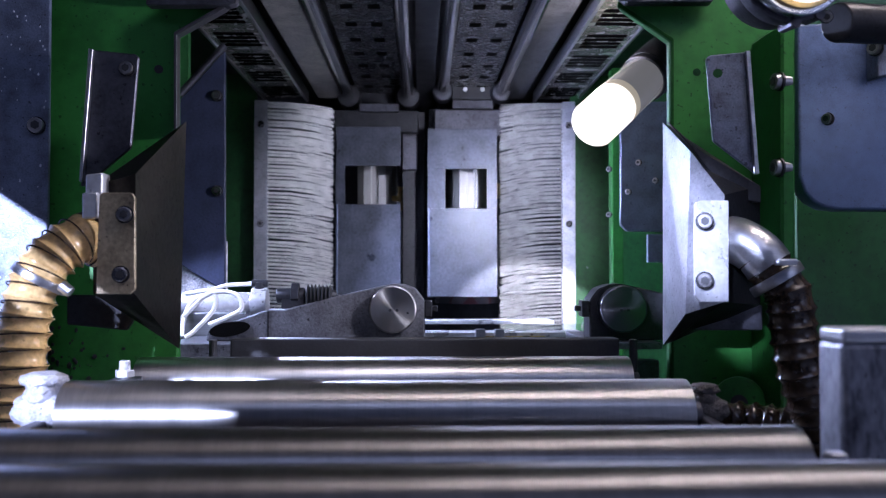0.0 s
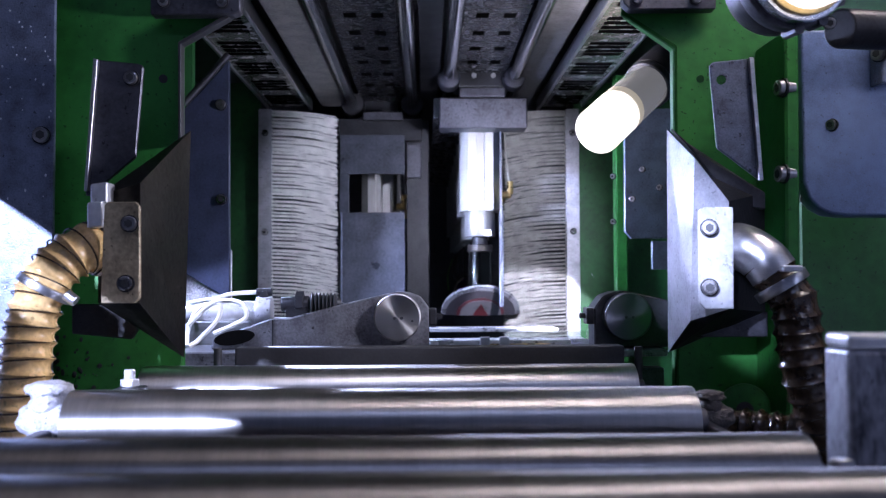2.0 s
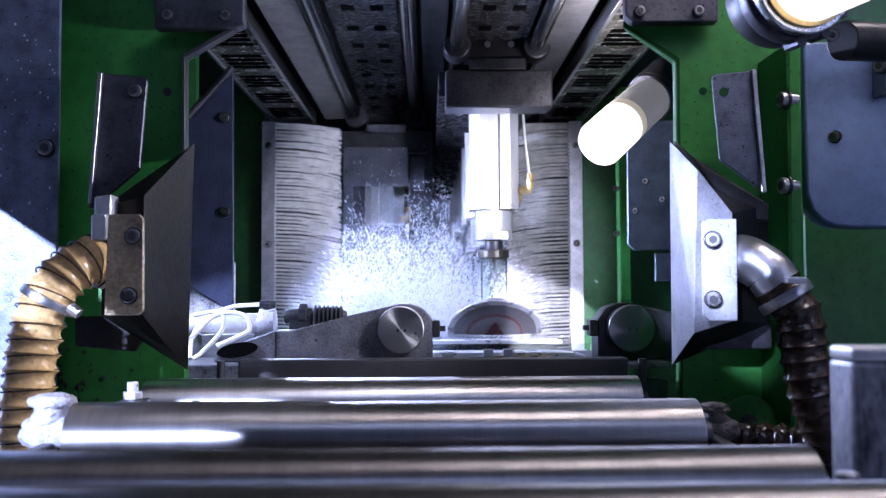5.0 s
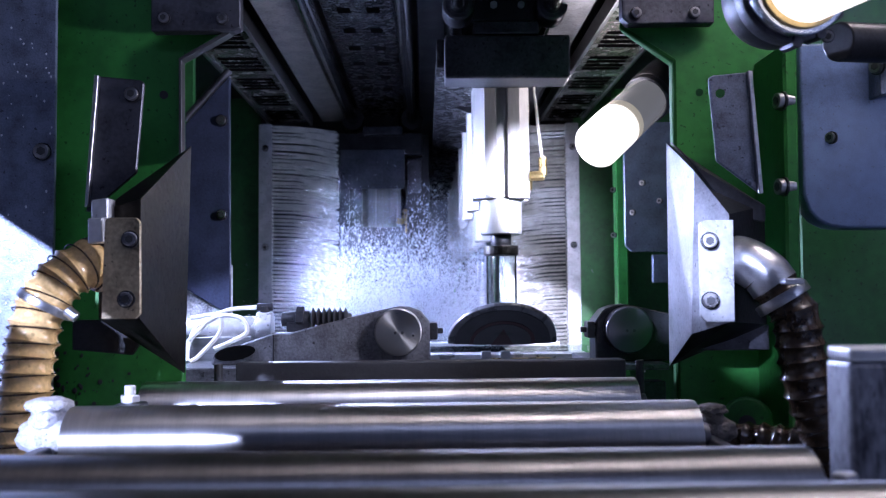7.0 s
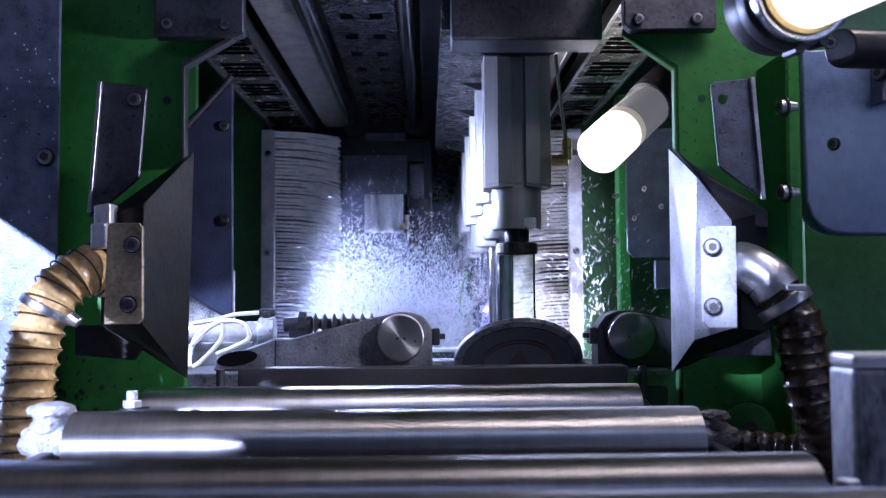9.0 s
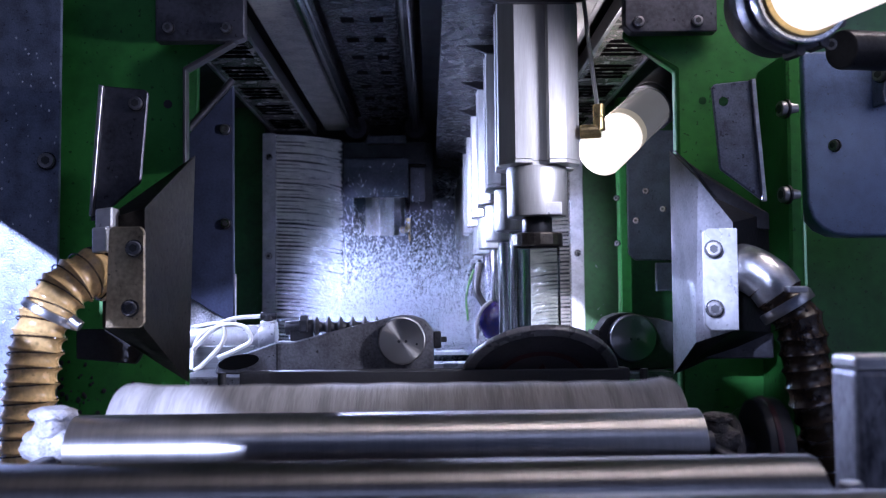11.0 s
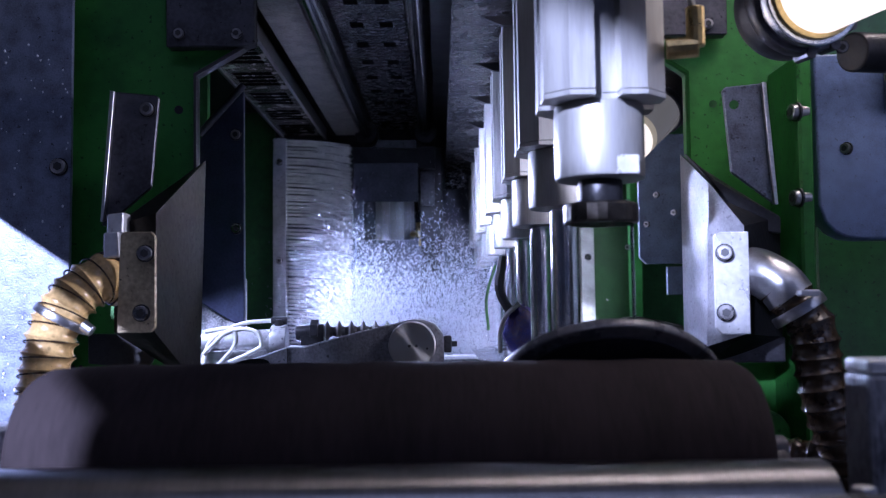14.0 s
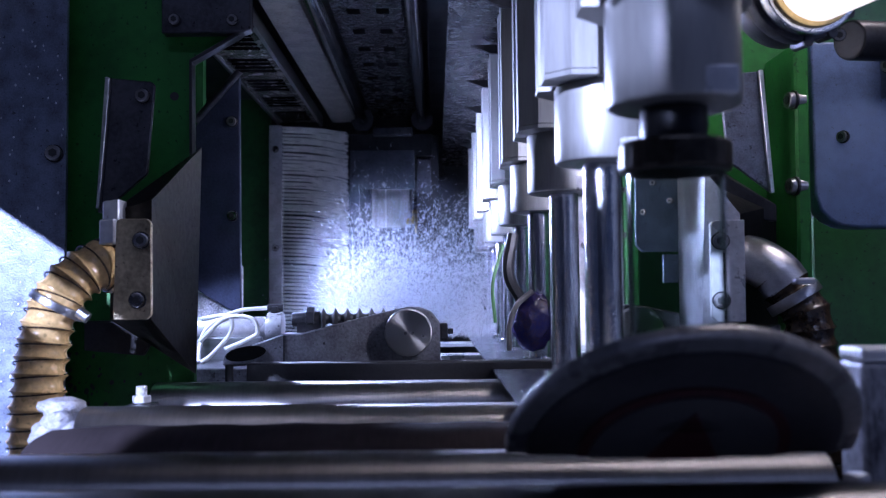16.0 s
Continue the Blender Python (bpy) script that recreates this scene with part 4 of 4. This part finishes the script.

══════════════════════════════

* **DIRECTIVE**:
Write out the listing above exactly as it stands, pictures excluded.

* **REPLY**:
0.0 s
2.0 s
5.0 s
7.0 s
9.0 s
11.0 s
14.0 s
16.0 s
Continue the Blender Python (bpy) script that recreates this scene with part 4 of 4. This part finishes the script.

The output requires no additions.